At the same time, housing supply has failed to keep up. Realtor.com data show that months of supply fell to 3.3 months in December 2025, with the seasonally adjusted figure at 3.8 months, both below the 6‑month threshold that typically defines a balanced market. New listings declined in December, reinforcing the sense that many homeowners remain locked into low‑rate mortgages and are reluctant to trade up or sell. Existing‑home sales for 2025 came in as the lowest annual tally in three decades, underscoring how long‑term lock‑in has reshaped turnover and tilted bargaining power toward sellers. For investors, this means that even as financing math improves, the scarcity of available product can still drive competitive bidding and compress initial yields.
What This Means for Investors
For buy‑and‑hold residential investors, the current setup favors a more selective, value‑oriented approach rather than broad market‑cap buying. Lower mortgage rates reduce the cost of leverage, which can improve cash‑on‑cash returns and make modestly priced, cash‑flowing properties more attractive. However, the Case‑Shiller index’s continued positive year‑over‑year growth suggests that top‑line appreciation is no longer the primary engine of returns; instead, investors must lean more heavily on rent growth, operational efficiency, and disciplined underwriting. In markets where local rent‑to‑price ratios have compressed, even a small misstep on cap‑rate assumptions can materially alter long‑term IRR.

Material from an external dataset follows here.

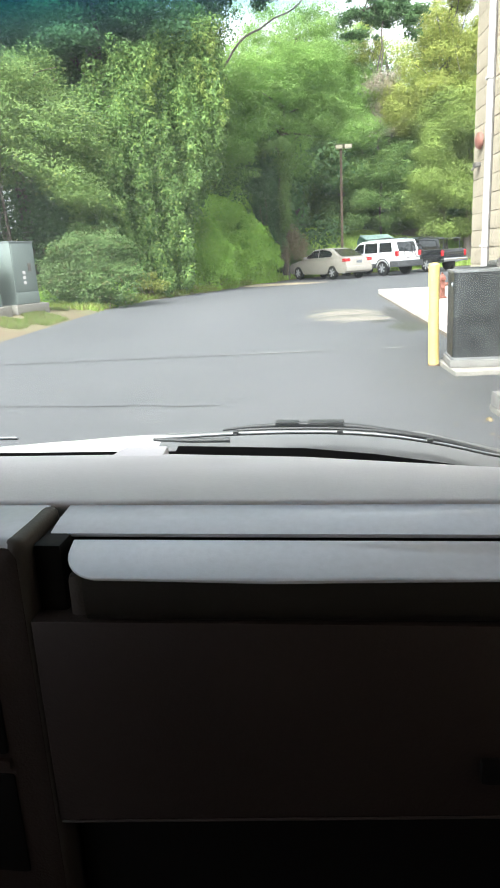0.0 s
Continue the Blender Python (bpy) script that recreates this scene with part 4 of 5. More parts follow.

For value‑add and BRRRR‑style strategies, the environment is more nuanced. Lower rates make bridge and DSCR financing relatively more attractive, as investors can refinance stabilized assets into longer‑term, income‑based loans with 75–80% LTV and 30‑year terms. Many operators are using bridge loans to acquire and renovate, then pivoting into DSCR products once rents stabilize and the property clears minimum DSCR thresholds, often around 1.25. The risk, however, is overpaying for upside that assumes aggressive rent growth or cost savings; in a market where inventory is tight but employment growth has slowed, leasing velocity may not support the most optimistic pro formas.
Flippers and short‑term traders face a different set of trade‑offs. On one hand, the prospect of modest price appreciation and improving buyer sentiment can support exit‑price expectations. On the other hand, tighter inventory and slower turnover mean that holding periods can lengthen unexpectedly, which increases exposure to rate volatility and potential policy shifts such as proposed restrictions on large‑investor purchases of single‑family homes. Unprepared investors may underestimate the importance of pre‑approved exit financing or fail to stress‑test their hold period against a scenario where mortgage rates drift back toward 6.5% or higher.
What Comes Next
What remains uncertain is how quickly inventory responds if and when the Fed begins to cut rates more aggressively. Current nowcasts for core PCE and CPI suggest inflation is decelerating but still above target, which gives the Fed room to maintain a cautious stance. Labor‑market data are mixed, with job growth slowing in late 2025 but overall conditions still relatively firm, which could keep wage‑driven rent growth in check without triggering a sharp downturn. For investors, the key signals to monitor are the pace of new listings, changes in months of supply, and any shift in the share of homeowners willing to sell as the gap between their locked‑in rate and prevailing market rates narrows.
Commercial real estate offers a partial offset to residential constraints. J.P. Morgan’s 2026 outlook highlights multifamily, industrial, and select retail segments as resilient, with strong fundamentals and continued investor interest. Office remains bifurcated, with quality Class A assets in major metros absorbing demand while older, suburban properties continue to face pressure from hybrid work. Industrial and logistics assets, in particular, are benefiting from reshoring, manufacturing, and data‑center demand, even as construction activity moderates. For capital allocators, this suggests that diversifying across property types and geographies can help mitigate the idiosyncratic risks of single‑family inventory shortages.
Call for Decision
The current moment calls for re‑underwriting, not re‑laxing. Lower mortgage rates and modestly improved affordability should not be mistaken for a return to the easy‑money conditions of the early 2020s. Investors should stress‑test deals against higher‑for‑longer rates, slower rent growth, and potential policy changes that could restrict access to certain asset classes. At the same time, the combination of compressed spreads, resilient home‑price indices, and strong fundamentals in key commercial segments means that disciplined, well‑capitalized operators have a genuine opportunity to deploy capital at better terms than they did a year ago. The edge now belongs to those who treat each acquisition as a standalone risk‑return decision, not a bet on perpetual price appreciation.